In 2014, the BBSRC awarded a grant to Professor George Lomonossoff in collaboration with the Pirbright Institute to develop a blue-tongue diagnostic. The Hypertrans® system is an essential tool in reconstructing fully assembled and immunogenic BTV virus-like particles (VLPs) for use in the rapid screening of differential serotypes. These plant-produced particles have subsequently been developed into a full vaccine which has been shown to be able to protect sheep against blue-tongue disease. Work in this area has resulted in the filing of several patents.
((Insert Figure 2 from the paper: Plant-based transient expression 2014))
The BTV particle consists of ten strands of double-stranded RNA surrounded by two outer capsid protein shells, VP2 and VP5, which mediate attachment and penetration of the virus into the target cell.
Co-expression in N. Benthamiana of the cowpea mosaic virus (CPMV) coat protein precursor along with the 24K proteinase using pEAQ vectors results in the efficient assembly and accumulation of empty virus-like particles (eVLPs) comprised of 60 copies each of the processed large and small coat proteins. (Fig. 2a)
In addition to the absence of RNA, the previous limitations on coat protein inserts imposed by compatibility with virus replication and movement have also been removed.

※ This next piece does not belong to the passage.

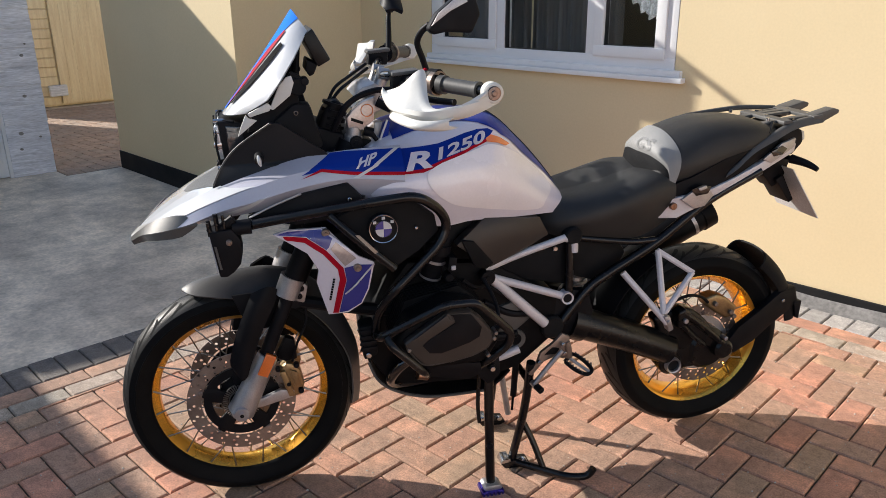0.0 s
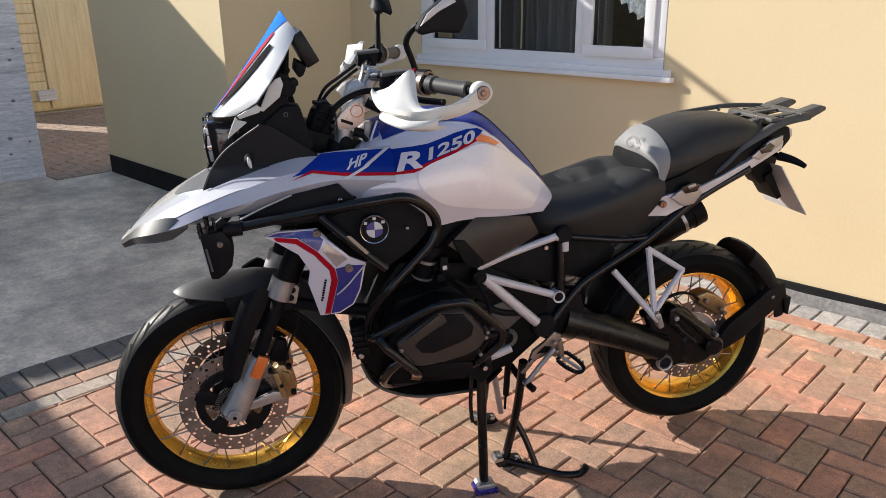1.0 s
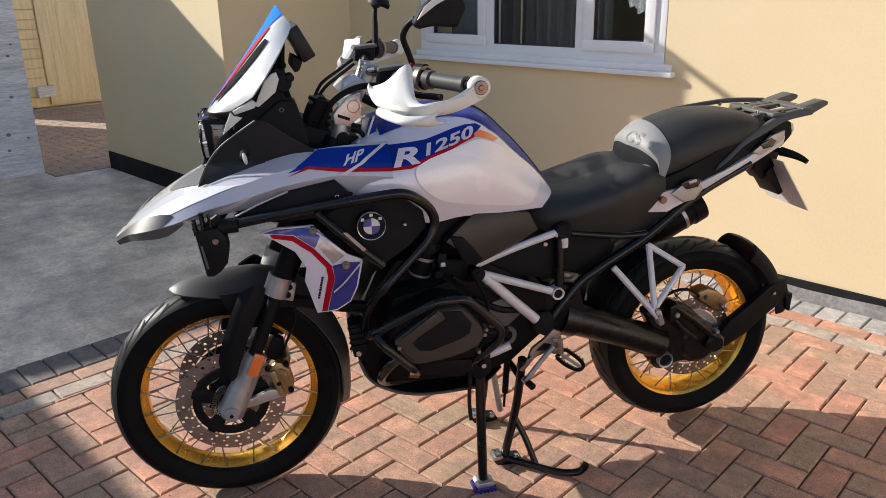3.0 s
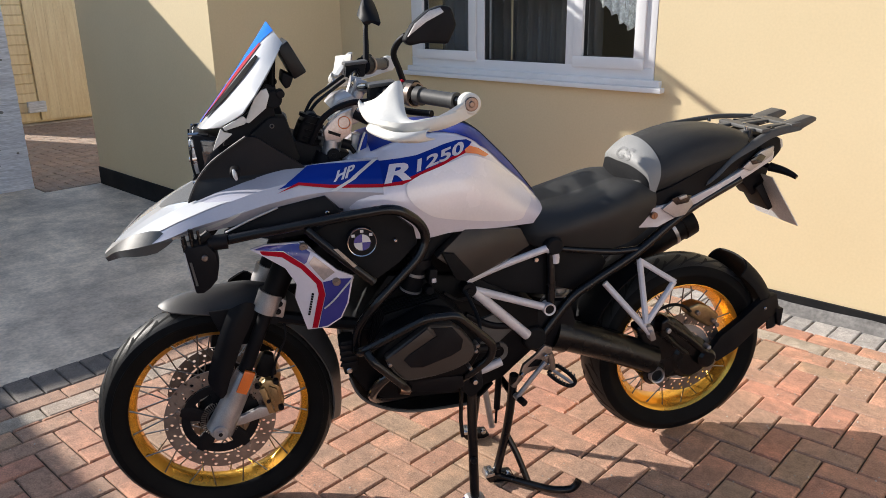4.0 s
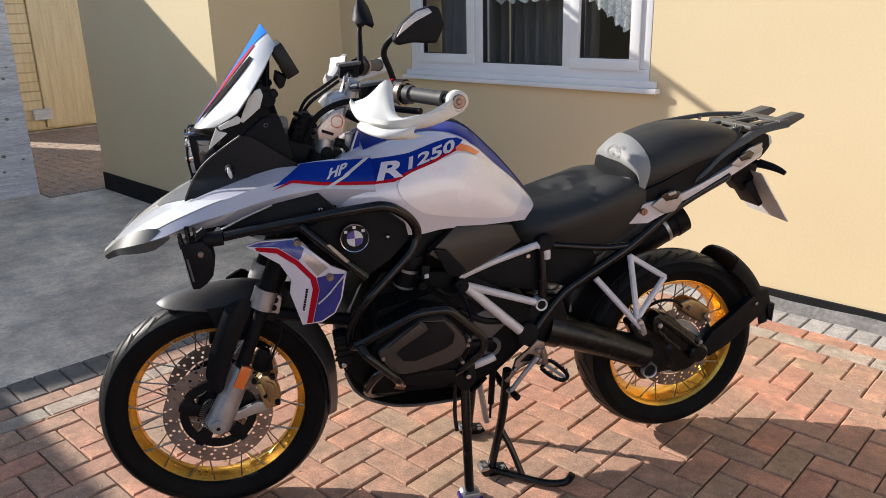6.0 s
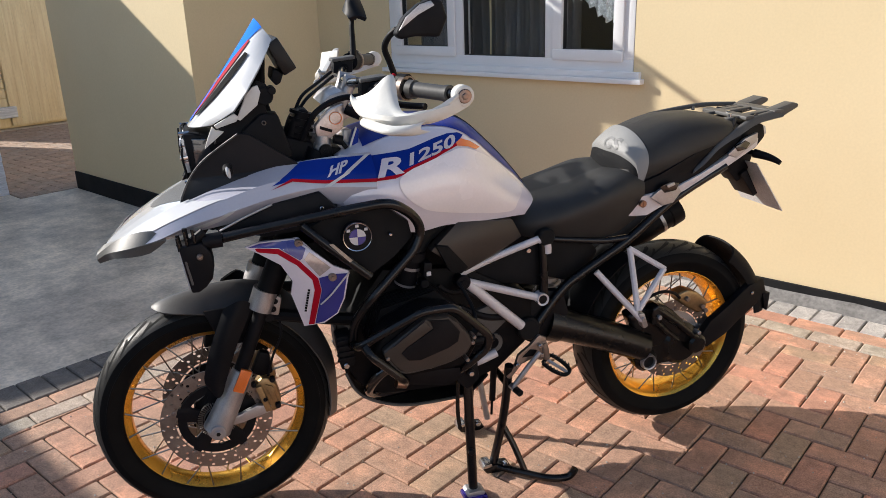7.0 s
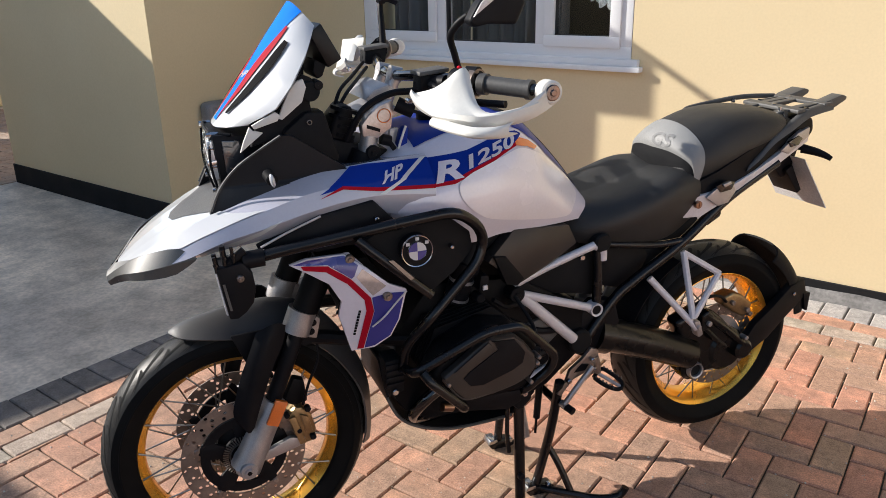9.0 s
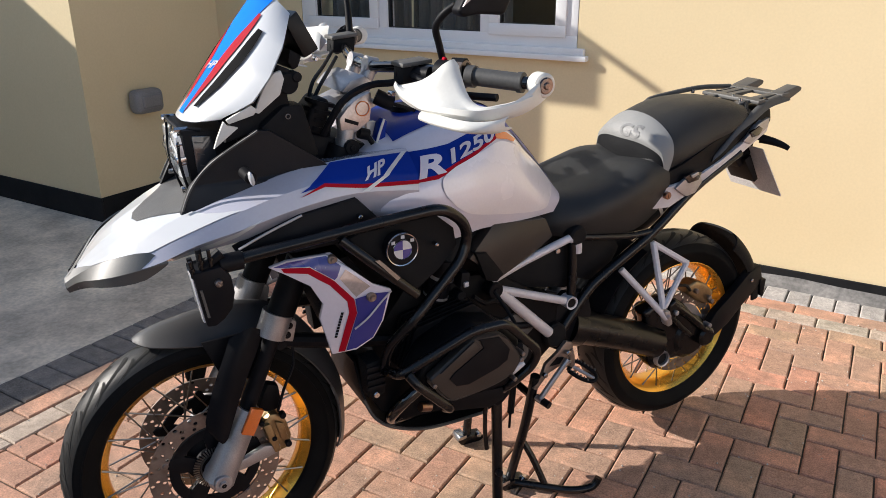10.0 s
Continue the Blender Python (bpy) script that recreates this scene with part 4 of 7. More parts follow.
for sg in (1, -1):
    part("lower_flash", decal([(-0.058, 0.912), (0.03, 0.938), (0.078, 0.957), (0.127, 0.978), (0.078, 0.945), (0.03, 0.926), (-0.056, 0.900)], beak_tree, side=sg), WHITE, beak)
    bill = sheet([[(-0.243, 0, 0.838), (-0.244, 0.018, 0.834), (-0.243, 0.024, 0.824), (-0.238, 0.018, 0.812), (-0.238, 0, 0.812)],
                  [(-0.222, 0, 0.858), (-0.225, 0.030, 0.850), (-0.224, 0.038, 0.838), (-0.219, 0.030, 0.820), (-0.218, 0, 0.822)],
                  [(-0.190, 0.062, 0.880), (-0.196, 0.066, 0.876), (-0.207, 0.070, 0.852), (-0.196, 0.072, 0.836), (-0.18, 0.03, 0.842)],
                  [(-0.162, 0.106, 0.901), (-0.166, 0.108, 0.900), (-0.190, 0.112, 0.866), (-0.180, 0.122, 0.851), (-0.15, 0.08, 0.858)],
                  [(-0.128, 0.138, 0.914), (-0.131, 0.140, 0.916), (-0.156, 0.148, 0.879), (-0.142, 0.156, 0.860), (-0.12, 0.11, 0.868)],
                  [(-0.086, 0.166, 0.924), (-0.088, 0.168, 0.925), (-0.112, 0.172, 0.892), (-0.098, 0.165, 0.868), (-0.085, 0.13, 0.880)],
                  [(-0.056, 0.182, 0.908), (-0.056, 0.184, 0.906), (-0.055, 0.185, 0.903), (-0.058, 0.182, 0.898), (-0.058, 0.175, 0.898)]], 0, 2, 1)
    if sg < 0:
        for v in bill.verts:
            v.co.y = -v.co.y
    part("beak_tip", bill, BILL, beak, "satin grey beak tip", angle=22)
    part("blue_flash", decal([(0.205, 1.022), (0.245, 1.045), (0.282, 1.068), (0.32, 1.071), (0.460, 1.071), (0.460, 1.018), (0.33, 1.027), (0.26, 1.035)], beak_tree, 0.0030, side=sg, fine=0.009), BLUE, beak)
    part("red_line", decal([(0.203, 1.013), (0.255, 1.031), (0.33, 1.021), (0.46, 1.013), (0.46, 1.021), (0.33, 1.029), (0.255, 1.038)], beak_tree, 0.0036, side=sg, fine=0.009), RED, beak)
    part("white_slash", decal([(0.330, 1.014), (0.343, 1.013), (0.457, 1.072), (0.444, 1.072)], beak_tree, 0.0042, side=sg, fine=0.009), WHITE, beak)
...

Furthermore, the interior space is now available for encapsulation of various payloads and the synthetic reconstructions of CPMV eVLPs also revealed a hitherto unsuspected role of the small coat protein C-terminus in virus assembly.
In assembling the Bluetongue virus VLPs, the four structural proteins are simultaneously expressed and optimised by varying the expression levels between the proteins to favour the accumulation of fully assembled particles over assembly intermediates. (Fig. 2b).
This fine tuning is achieved by engineering the Hypertrans® system to reduce overexpression of BTV VP3 relative to the other coat proteins.
Expression cassettes derived from the Hypertrans® system have now been developed for modulating expression across a range of levels that will enable further fine tuning for the construction of complex macromolecular assemblies as well as for the synthetic reconstruction of metabolic pathways.